Affaire Lambert : un arrêt de mort miséricordieux ?
Justice au singulier - philippe.bilger, 22/06/2014
Le 24 juin, les 17 juges de l'assemblée du contentieux du Conseil d'Etat rendront leur décision sur le maintien en vie ou la mort de Vincent Lambert.
Le rapporteur public Rémi Keller, pour cette affaire hors du commun selon ses propres termes, a préconisé dans ses conclusions un arrêt des traitements et donc la mort de Vincent Lambert, contre le jugement du tribunal administratif de Châlons-en-Champagne qui avait ordonné, au contraire, leur maintien.
J'entends bien que le rapporteur public a souligné que "le traitement dont il bénéficie n'a pas d'autre effet que de le maintenir artificiellement en vie, emmuré dans sa nuit de solitude et d'inconscience" (Le Monde, Le Parisien, Le Figaro).
Pour ce tétraplégique de 39 ans en état végétatif chronique, il conviendrait donc de mettre fin à ce qui, selon le sens commun et la majorité des avis médicaux, ne serait plus une vie digne de ce nom.
On comprend bien pourquoi, au-delà de l'analyse technique et juridique, Rémi Keller s'est attaché à décharger les juges de toute mauvaise conscience dans le cas où ils valideraient et suivraient son point de vue et à exprimer aux parents de Vincent Lambert sa compréhension et sa compassion dans la mesure même où il s'est opposé à leur désir de voir sauvegardée, même dans ces conditions, l'existence de leur fils.
Cette gêne, ce malaise perceptible du rapporteur public ne sont-ils pas ceux du citoyen ayant appris que d'une certaine manière certes honorable et légitime et à des fins admissibles, cet éminent représentant de la justice administrative avait tout de même "requis" la peine de mort de Vincent Lambert ?
Les subtilités, pour tenter de dissimuler la nudité brutale de cette conclusion sous une apparence faisant de l'arrêt des traitements une mesure de salubrité humanitaire et médicale, comme s'il s'agissait d'un simple débranchement technique, ne sont pas très convaincantes et révèlent que, quoi qu'on en ait, il est dérangeant devant un souffle de vie prolongé, même réduit à sa plus simple expression, de souhaiter sa fin. On met son intelligence et son savoir au service de l'adieu quand tout, au contraire, les prédispose à la lumière.
Sans tomber dans le grandiloquent, au-delà de la problématique qui passionne et excite les spécialistes de la fin de vie, j'éprouve comme un effroi devant ce qu'avec la meilleure volonté du monde, le droit et la pitié mêlés pourraient avoir comme conséquences négatives. Si, par exemple la porte de cette affaire Lambert ouverte, on ne savait plus la refermer et si on abusait d'une forme de compassion qui trouverait toujours de quoi se justifier sur le plan médical, et trop prompte à l'irréversible ?

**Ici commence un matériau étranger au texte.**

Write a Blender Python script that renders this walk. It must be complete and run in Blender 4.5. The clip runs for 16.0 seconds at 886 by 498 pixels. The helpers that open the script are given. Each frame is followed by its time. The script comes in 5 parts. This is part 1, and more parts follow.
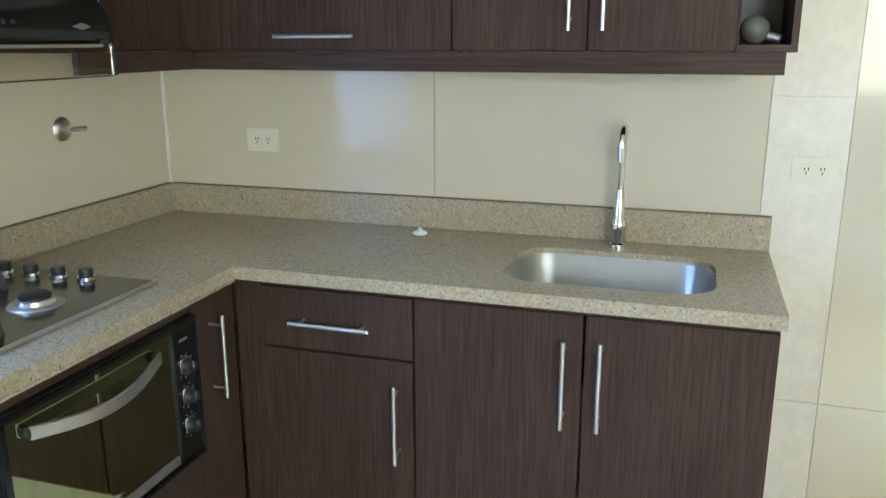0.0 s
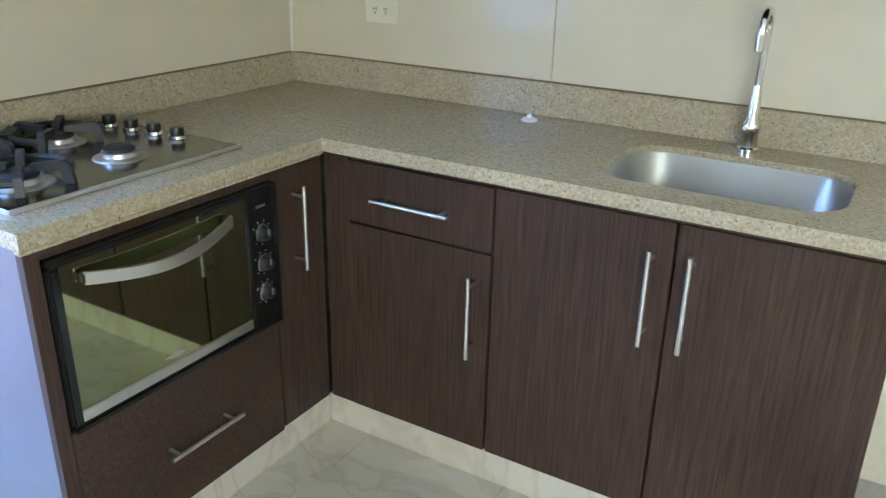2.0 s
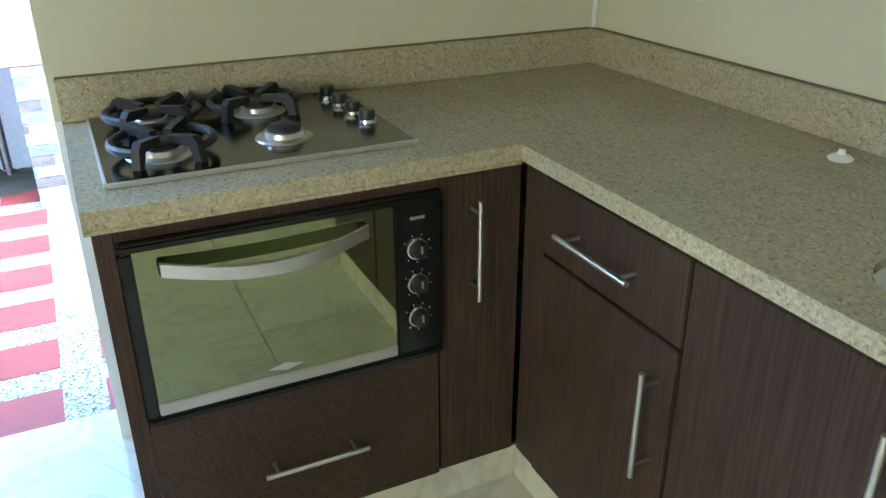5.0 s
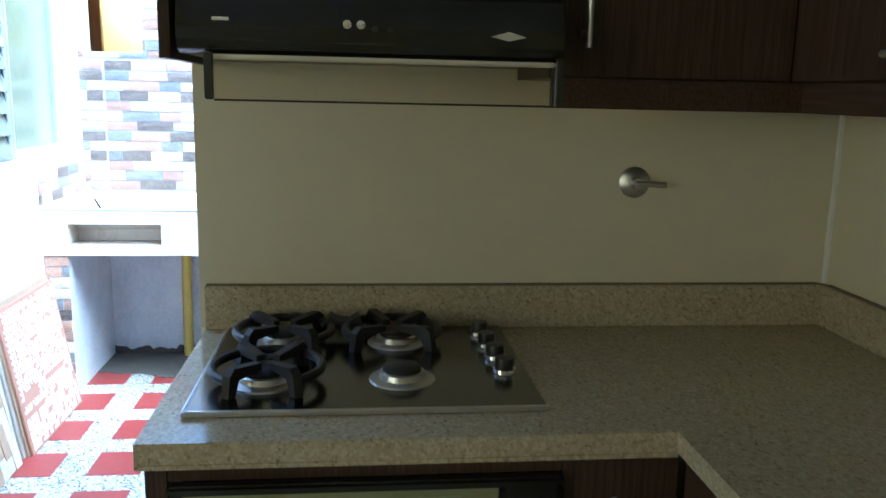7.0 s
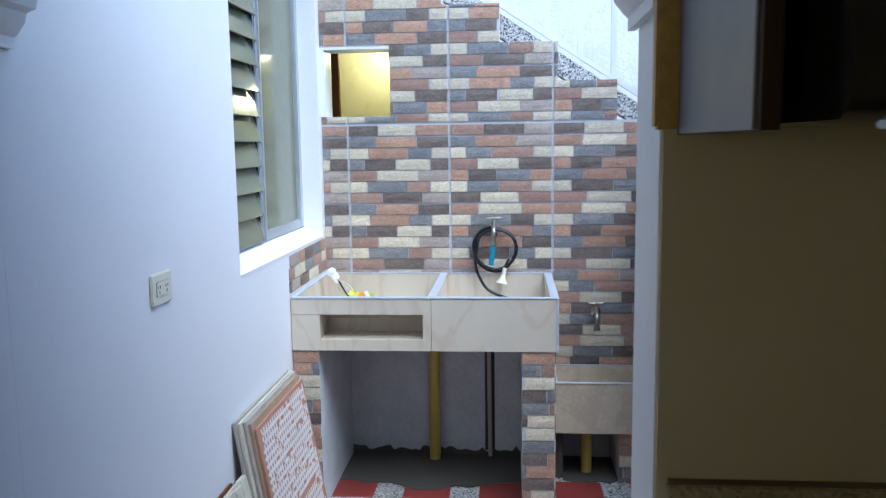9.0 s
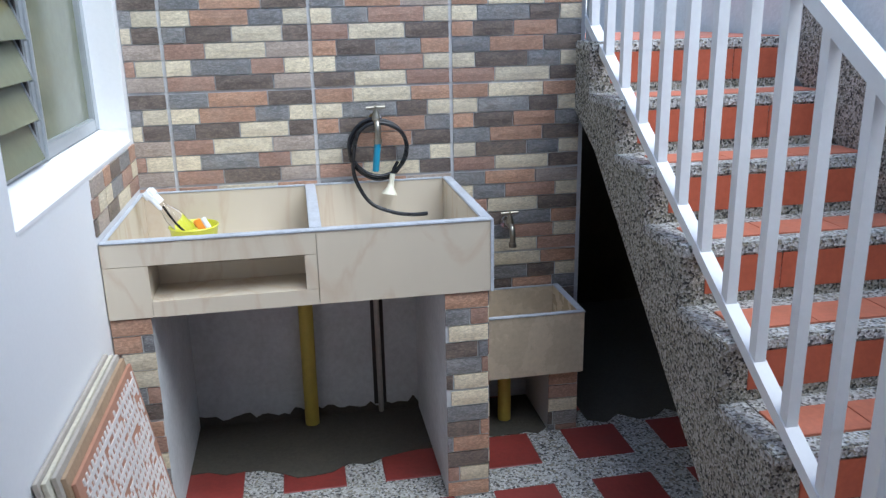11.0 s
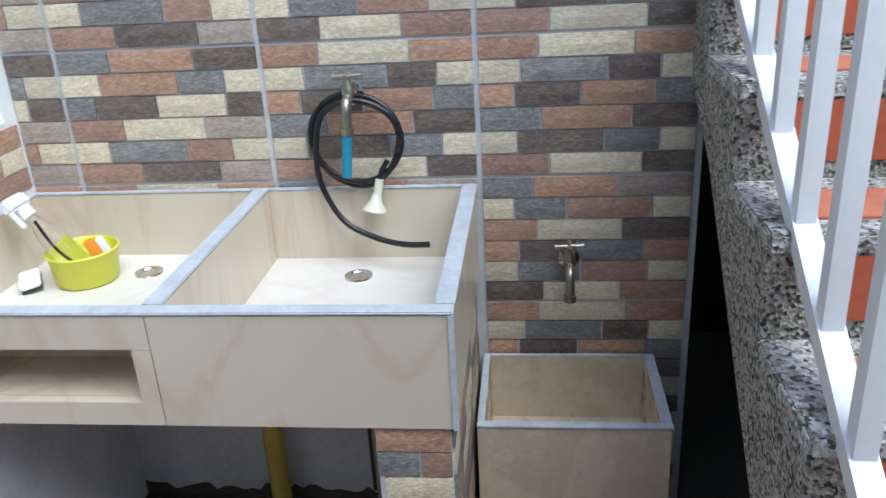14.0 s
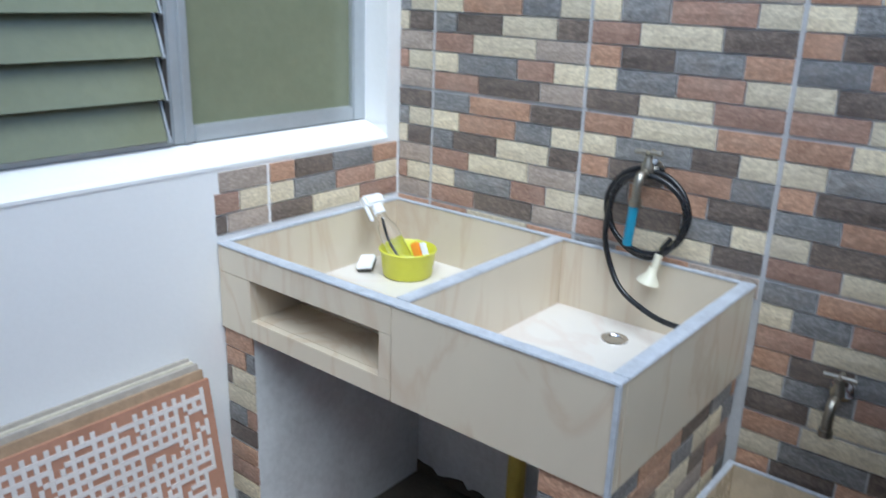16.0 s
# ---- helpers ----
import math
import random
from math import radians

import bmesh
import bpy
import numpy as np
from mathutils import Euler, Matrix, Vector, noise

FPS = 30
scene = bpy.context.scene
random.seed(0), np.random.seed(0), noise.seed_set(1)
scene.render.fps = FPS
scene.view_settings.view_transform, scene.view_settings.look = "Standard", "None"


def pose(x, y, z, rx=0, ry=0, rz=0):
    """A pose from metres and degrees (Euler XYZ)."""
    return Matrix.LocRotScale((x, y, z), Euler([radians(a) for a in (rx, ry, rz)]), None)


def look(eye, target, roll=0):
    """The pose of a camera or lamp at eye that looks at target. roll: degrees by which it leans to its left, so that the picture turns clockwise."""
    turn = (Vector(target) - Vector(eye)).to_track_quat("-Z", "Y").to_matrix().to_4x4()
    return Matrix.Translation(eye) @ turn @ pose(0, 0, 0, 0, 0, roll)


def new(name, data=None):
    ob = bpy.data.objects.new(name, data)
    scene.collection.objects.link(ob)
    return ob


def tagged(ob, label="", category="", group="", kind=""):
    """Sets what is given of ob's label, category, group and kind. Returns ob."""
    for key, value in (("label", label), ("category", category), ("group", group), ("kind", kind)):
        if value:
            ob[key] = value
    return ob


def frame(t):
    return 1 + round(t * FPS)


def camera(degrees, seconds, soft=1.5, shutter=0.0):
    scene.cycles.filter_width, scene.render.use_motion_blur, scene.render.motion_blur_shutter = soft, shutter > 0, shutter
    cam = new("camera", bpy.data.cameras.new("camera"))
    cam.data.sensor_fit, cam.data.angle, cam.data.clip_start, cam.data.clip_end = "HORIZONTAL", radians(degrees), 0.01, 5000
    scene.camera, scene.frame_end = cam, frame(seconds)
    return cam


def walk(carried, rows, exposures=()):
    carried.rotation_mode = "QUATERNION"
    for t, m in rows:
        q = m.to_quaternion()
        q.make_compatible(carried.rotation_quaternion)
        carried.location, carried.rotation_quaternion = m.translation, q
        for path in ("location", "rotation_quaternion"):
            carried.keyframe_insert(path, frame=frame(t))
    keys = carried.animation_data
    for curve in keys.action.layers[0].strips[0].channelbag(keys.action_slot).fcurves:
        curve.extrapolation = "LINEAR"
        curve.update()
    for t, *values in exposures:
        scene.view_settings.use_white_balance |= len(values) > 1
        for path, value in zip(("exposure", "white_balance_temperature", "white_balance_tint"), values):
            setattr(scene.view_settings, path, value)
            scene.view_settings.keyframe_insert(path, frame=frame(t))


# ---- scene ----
cam = camera(57.7, 16.0, soft=1.3, shutter=0.25)
METRES, EYE, TILT, LEAN, TURN = 5.3, 1.5, 0.0, 0.0, 17.3
PATH = [
    (0, (0.065, 1.407, 1.494), (-0.511, 3.255, 0.989), -0.1),
    (0.5, (0.064, 1.418, 1.464), (-0.493, 3.232, 0.833), -0.3),
    (1, (0.113, 1.477, 1.449), (-0.535, 3.233, 0.745), -0.8),
    (1.5, (0.193, 1.541, 1.44), (-0.625, 3.211, 0.702), 0.4),
    (2, (0.235, 1.625, 1.43), (-0.711, 3.218, 0.679), 1.2),
    (2.5, (0.235, 1.739, 1.425), (-0.852, 3.229, 0.653), 1.7),
    (3, (0.26, 1.841, 1.422), (-0.93, 3.238, 0.627), 0.5),
    (3.2, (0.291, 1.89, 1.42), (-0.982, 3.205, 0.614), 0.2),
    (5.3, (0.278, 2.513, 1.408), (-1.443, 3.153, 0.617), 0.0),
    (5.5, (0.303, 2.594, 1.416), (-1.476, 3.118, 0.669), 0.4),
    (6, (0.281, 2.693, 1.397), (-1.572, 3.017, 0.715), 0.8),
    (6.5, (0.176, 2.707, 1.42), (-1.75, 2.94, 0.934), 1.3),
    (7, (0.074, 2.717, 1.429), (-1.879, 2.929, 1.05), 1.3),
    (7.5, (-0.046, 2.692, 1.428), (-2.023, 2.595, 1.144), 1.1),
    (8, (-0.193, 2.589, 1.437), (-2.157, 2.324, 1.171), 1.9),
    (8.5, (-0.384, 2.35, 1.47), (-2.352, 2.092, 1.227), 0.8),
    (9, (-0.619, 2.166, 1.469), (-2.595, 1.996, 1.212), -0.8),
    (9.5, (-0.886, 2.001, 1.475), (-2.866, 1.963, 1.189), -1.0),
    (10, (-1.125, 1.828, 1.469), (-3.066, 2.038, 1.033), -0.6),
    (10.2, (-1.218, 1.761, 1.456), (-3.13, 2.08, 0.962), -1.2),
    (12.3, (-2.088, 1.956, 1.436), (-3.942, 2.269, 0.754), -1.6),
    (12.5, (-2.176, 1.957, 1.438), (-4.008, 2.31, 0.719), -1.3),
    (13, (-2.351, 2.138, 1.465), (-4.177, 2.477, 0.723), -0.6),
    (13.5, (-2.503, 2.309, 1.452), (-4.342, 2.515, 0.694), -1.7),
    (14, (-2.604, 2.469, 1.435), (-4.438, 2.248, 0.669), -3.3),
    (14.5, (-2.641, 2.591, 1.429), (-4.411, 2.123, 0.625), 0.1),
    (15, (-2.612, 2.693, 1.428), (-4.281, 1.993, 0.578), 0.6),
    (15.5, (-2.588, 2.781, 1.429), (-4.188, 1.898, 0.616), 0.9),
    (16, (-2.612, 2.839, 1.468), (-4.096, 1.651, 0.849), 1.9),
]
EXPOSURES = [(0.0, 4.42, 4430, 8), (3.2, 4.52, 4450, 7), (5.3, 4.05, 4600, -3), (6.0, 3.5, 4650, -3), (7.0, 2.9, 4800, 0), (7.5, 2.05, 5100, 5), (8.0, 1.4, 5300, 7), (10.0, 1.0, 5900, 8), (12.5, 1.0, 6350, 8), (16.0, 0.83, 6050, 5)]
SKY, SUN, KITCHEN_FILL = 0.15, 2.0, 5.0
walk(cam, [(t, look(eye, target, roll)) for t, eye, target, roll in PATH], EXPOSURES)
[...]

Surtout j'avoue que, face à un aussi tragique dilemme que celui mettant aux prises les parents de Vincent avec son épouse, son neveu et une partie de ses frères et soeurs, il me semble que précisément la solution serait de trancher non pas en faveur de l'abolition mais, aussi terriblement limitée qu'elle soit, pour la vie. Sur les plateaux de la balance, ne serait-il pas prudent, dès lors qu'une contestation profonde oppose la famille et les proches de l'être dont le sort est en suspens, de privilégier l'attentisme sur l'un au détriment de l'irrémédiable sur l'autre au nom de ce double constat : la dispute est le signe éclatant de l'interrogation et de la difficulté d'y répondre et, s'il le faut, comment opter pour la cause qui, au moins superficiellement, est la moins conforme à nos principes, la plus transgressive ?
Impossible de réagir autrement que sur la pointe de l'esprit et du coeur en n'étant sûr de rien et en n'enviant pas les juges qui dans très peu de temps devront donner raison à ceux qui veulent maintenir coûte que coûte Vincent Lambert parmi nous - végétatif peut-être mais présent, insensible mais source chaude, encore, d'émotion et de tendresse - ou à ceux qui ne supportent plus de le voir, de le savoir ainsi.
Sans mauvaise foi d'un côté ou de l'autre, les uns pensent à eux d'abord, les autres à lui essentiellement.
Le 24 juin, s'il y a un arrêt de mort miséricordieux, la joie ne sera nulle part.